The Reformers stridently condemned the multifarious accretions that had blighted and corrupted the Church throughout the long period of deformation. They outlawed ‘whatsoever men, by Laws, Councils, or Constitutions have imposed upon the consciences of men, without the expressed commandment of God’s word’.
The quest to re-form and renew the Church in Scotland according to the Biblical model bore fruit to the Lord’s glory. Ordinary men and women, starved of spiritual nourishment for so long, were encouraged and taught to worship God in spirit and in truth.
The Reformers implored the populace to read the Bible and fellowship with God on a daily basis. Christians learned what it truly means to walk in the light of the Gospel.
John Knox besought his fellow believers in 1557; ‘Let no day slip or want some comfort received from the mouth of God.
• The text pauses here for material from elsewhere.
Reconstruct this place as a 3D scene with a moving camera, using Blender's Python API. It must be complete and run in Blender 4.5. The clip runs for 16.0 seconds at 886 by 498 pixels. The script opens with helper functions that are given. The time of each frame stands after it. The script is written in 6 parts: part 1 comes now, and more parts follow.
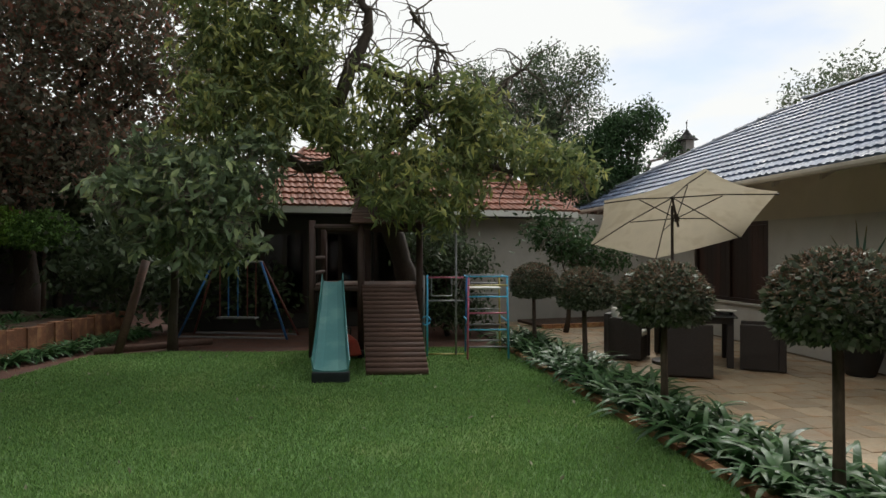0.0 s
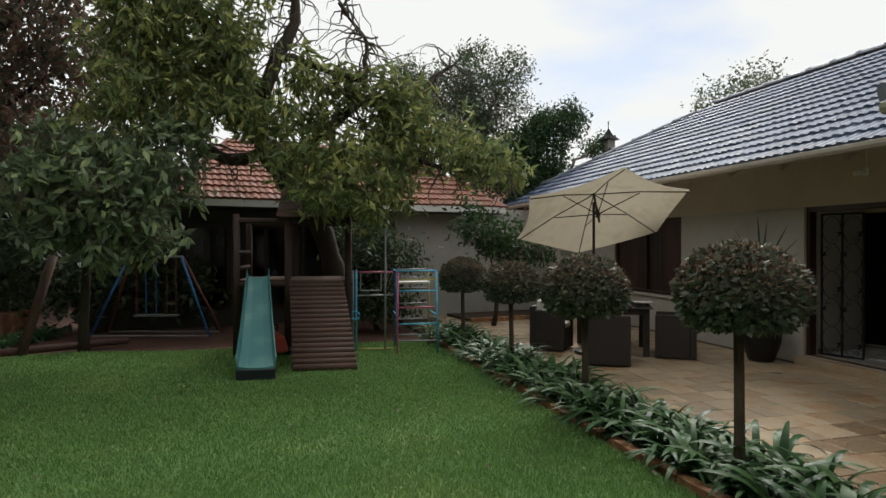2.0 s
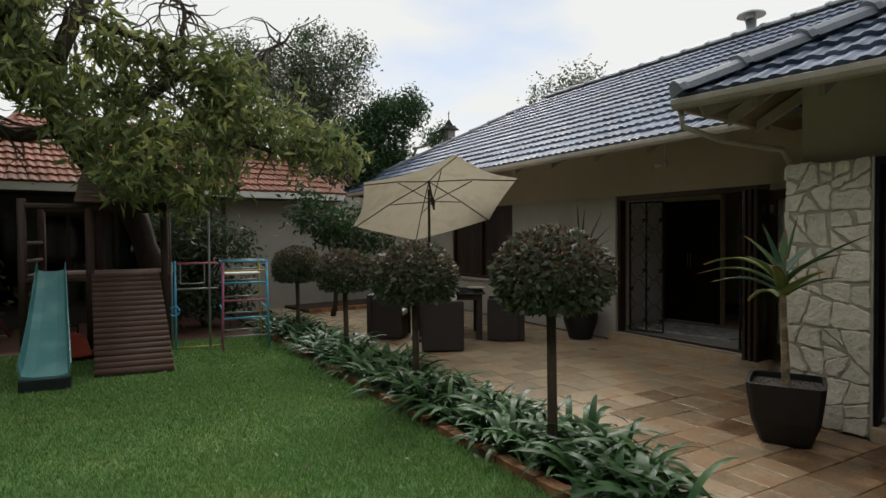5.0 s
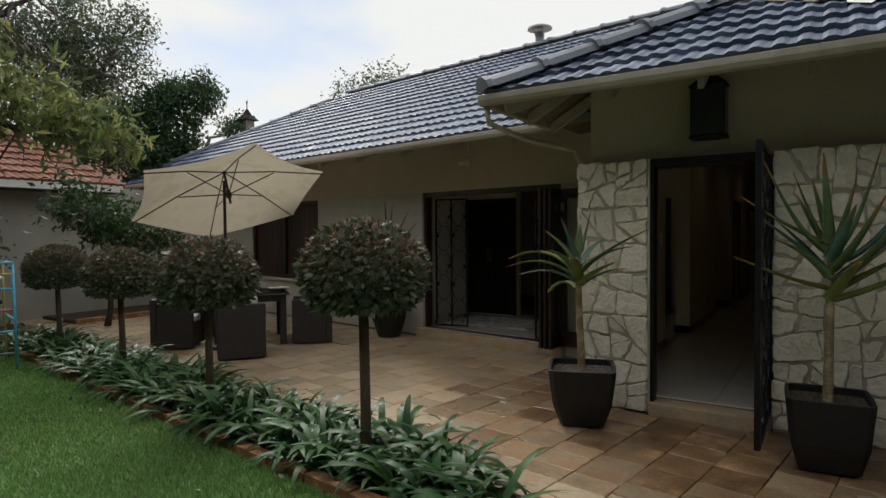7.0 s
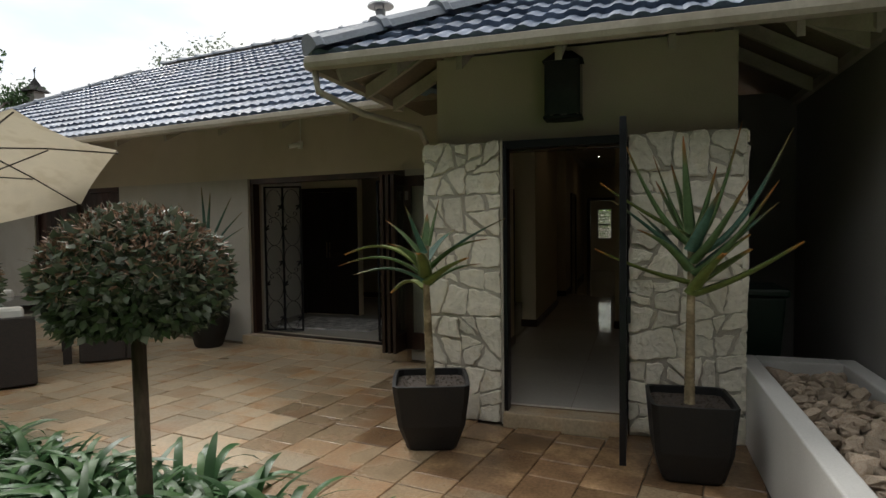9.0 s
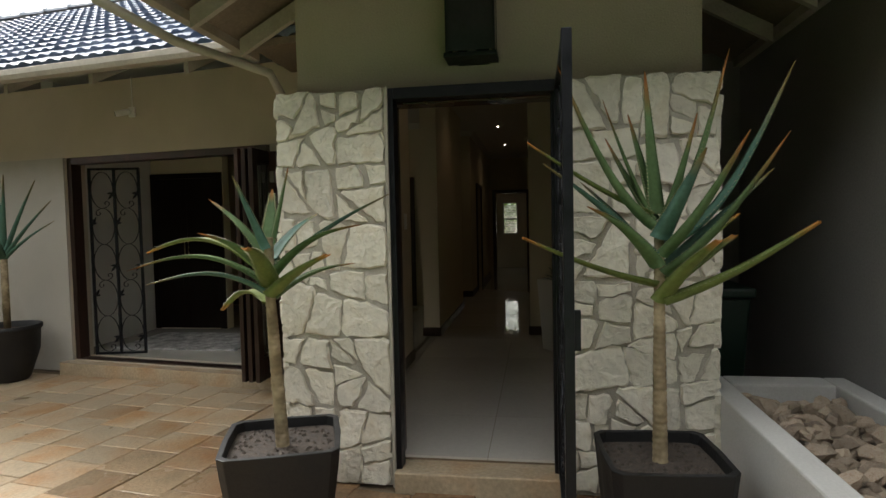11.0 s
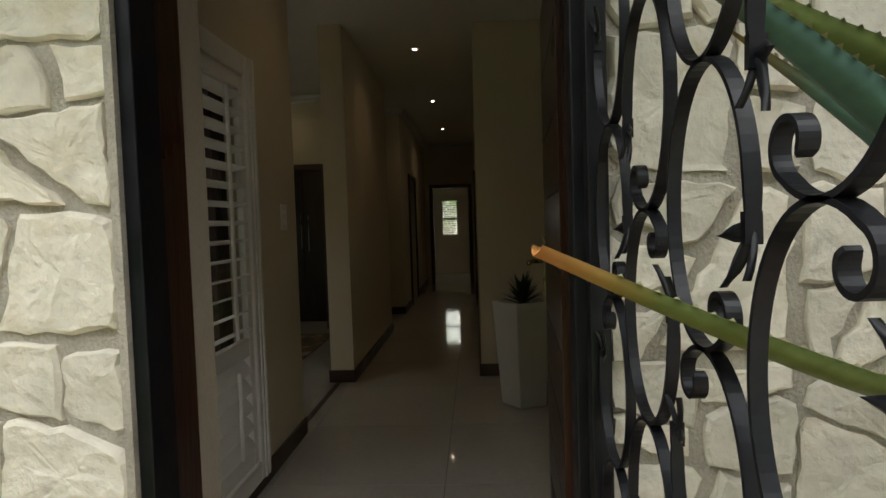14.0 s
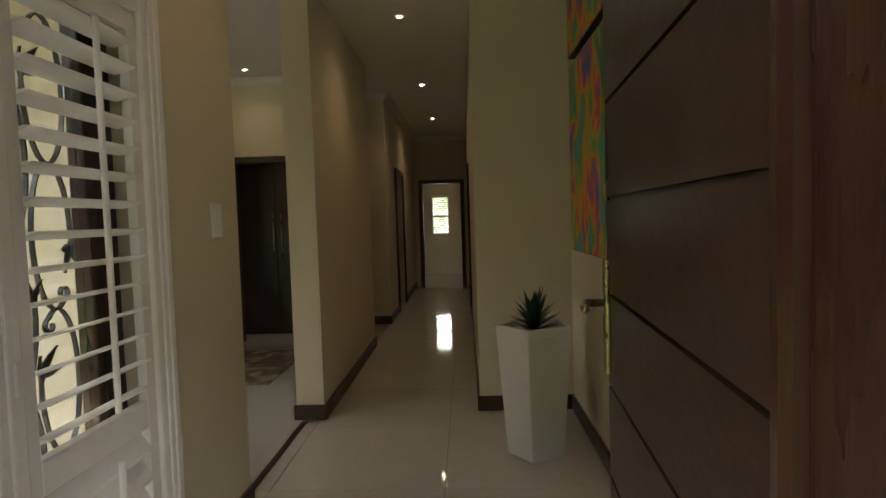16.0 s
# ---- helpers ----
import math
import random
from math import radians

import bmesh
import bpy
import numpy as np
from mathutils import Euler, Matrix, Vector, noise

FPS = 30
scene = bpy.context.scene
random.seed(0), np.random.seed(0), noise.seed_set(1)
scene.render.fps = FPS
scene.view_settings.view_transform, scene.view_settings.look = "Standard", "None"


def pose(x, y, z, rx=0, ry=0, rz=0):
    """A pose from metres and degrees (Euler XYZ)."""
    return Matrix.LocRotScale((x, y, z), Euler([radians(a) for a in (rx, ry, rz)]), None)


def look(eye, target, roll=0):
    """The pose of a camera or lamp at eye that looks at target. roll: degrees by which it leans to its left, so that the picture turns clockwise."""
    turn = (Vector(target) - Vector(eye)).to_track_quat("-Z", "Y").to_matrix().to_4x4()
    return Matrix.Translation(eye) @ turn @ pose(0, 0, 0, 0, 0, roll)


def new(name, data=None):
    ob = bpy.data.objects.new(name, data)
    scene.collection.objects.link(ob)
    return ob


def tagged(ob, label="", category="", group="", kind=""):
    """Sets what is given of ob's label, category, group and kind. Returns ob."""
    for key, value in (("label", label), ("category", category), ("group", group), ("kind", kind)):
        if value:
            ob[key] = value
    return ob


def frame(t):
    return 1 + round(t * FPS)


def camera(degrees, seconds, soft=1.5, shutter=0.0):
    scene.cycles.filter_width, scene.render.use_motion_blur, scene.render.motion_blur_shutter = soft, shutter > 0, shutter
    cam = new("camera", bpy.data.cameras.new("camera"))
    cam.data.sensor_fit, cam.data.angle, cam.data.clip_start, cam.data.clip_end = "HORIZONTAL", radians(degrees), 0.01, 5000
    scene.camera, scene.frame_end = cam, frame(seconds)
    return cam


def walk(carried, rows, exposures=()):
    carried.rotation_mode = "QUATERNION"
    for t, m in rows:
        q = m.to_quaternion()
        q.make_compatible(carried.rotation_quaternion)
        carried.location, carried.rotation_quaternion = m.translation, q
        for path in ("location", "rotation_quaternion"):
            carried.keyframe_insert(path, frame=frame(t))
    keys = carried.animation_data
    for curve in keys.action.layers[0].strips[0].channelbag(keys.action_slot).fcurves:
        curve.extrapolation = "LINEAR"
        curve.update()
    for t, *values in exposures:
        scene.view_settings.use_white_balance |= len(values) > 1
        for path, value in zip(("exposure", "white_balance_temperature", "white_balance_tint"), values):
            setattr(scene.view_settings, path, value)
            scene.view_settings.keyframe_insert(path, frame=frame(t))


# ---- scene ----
cam = camera(73.7, 16.0)
PATH = [
    (0, (0.293, 0.316, 1.701), (0.876, 2.229, 1.71), -0.0),
    (0.5, (0.308, 0.311, 1.703), (0.938, 2.209, 1.708), -0.0),
    (1, (0.309, 0.327, 1.694), (0.994, 2.206, 1.696), 0.1),
    (1.5, (0.311, 0.302, 1.698), (1.051, 2.16, 1.695), -0.0),
    (2, (0.301, 0.279, 1.684), (1.104, 2.111, 1.678), -0.0),
    (2.5, (0.325, 0.256, 1.679), (1.194, 2.057, 1.667), -0.1),
    (3, (0.328, 0.251, 1.67), (1.27, 2.015, 1.654), -0.1),
    (5.5, (0.673, 0.411, 1.659), (2.007, 1.9, 1.609), -0.5),
    (6, (0.723, 0.483, 1.653), (2.173, 1.86, 1.601), -0.5),
    (6.5, (0.754, 0.547, 1.648), (2.325, 1.784, 1.593), -0.5),
    (7, (0.815, 0.606, 1.631), (2.49, 1.698, 1.575), -0.5),
    (7.5, (0.977, 0.64, 1.589), (2.732, 1.598, 1.534), -0.4),
    (8, (1.169, 0.71, 1.606), (2.988, 1.538, 1.543), -0.5),
    (8.5, (1.359, 0.802, 1.595), (3.217, 1.537, 1.528), -0.5),
    (9, (1.601, 0.917, 1.614), (3.499, 1.542, 1.529), -0.7),
    (9.2, (1.712, 0.966, 1.597), (3.629, 1.527, 1.511), -0.6),
    (11.5, (3.348, 1.149, 1.499), (5.325, 1.432, 1.405), -1.4),
    (12, (3.708, 1.189, 1.476), (5.691, 1.432, 1.384), -1.6),
    (12.5, (4.084, 1.201, 1.482), (6.07, 1.416, 1.39), -2.0),
    (13, (4.424, 1.24, 1.486), (6.414, 1.415, 1.394), -1.7),
    (13.5, (4.739, 1.24, 1.472), (6.733, 1.369, 1.379), -1.7),
    (14, (5.064, 1.232, 1.465), (7.059, 1.342, 1.372), -1.8),
    (14.5, (5.342, 1.251, 1.447), (7.337, 1.355, 1.353), -1.8),
    (15, (5.577, 1.274, 1.459), (7.572, 1.37, 1.36), -1.9),
    (15.5, (5.787, 1.281, 1.477), (7.782, 1.366, 1.374), -1.8),
    (16, (5.973, 1.278, 1.501), (7.968, 1.356, 1.395), -1.8),
]
EXPOSURES = [(0.0, 0.02), (3.0, -0.08), (5.5, -0.12), (8.0, 0.0), (9.0, 0.27), (11.5, 1.35), (12.5, 1.6), (13.5, 1.9), (14.5, 2.15), (15.2, 2.95), (16.0, 3.65)]
walk(cam, [(t, look(eye, target, roll)) for t, eye, target, roll in PATH], EXPOSURES)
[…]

Open your ears, and he will speak even pleasant things to your heart. Close not your eyes, but diligently let them behold what portion of substance is left to you within your Father’s testament. Let your tongues learn to praise the gracious goodness of him, whose mere mercy has called you from darkness to life’.
There is an invaluable lesson here which needs to be imbibed afresh today. We like Reformed forefathers must take our stand firmly upon the inspired, infallible and inerrant word of God. Surely one of the principle causes of the deep-seated spiritual malaise that has cast such a dark shadow over large swathes of the visible church throughout our nation and further afield, is due to its abandonment of its Reformation heritage, and particularly the doctrine of sola Scriptura.
The way forward is the way back – to the Bible, the truth, the whole truth and nothing but the truth. Let us preach it and teach it with confidence and conviction. Let us study it regularly and encourage others therein. And may God see fit to bless our labours to His praise and glory.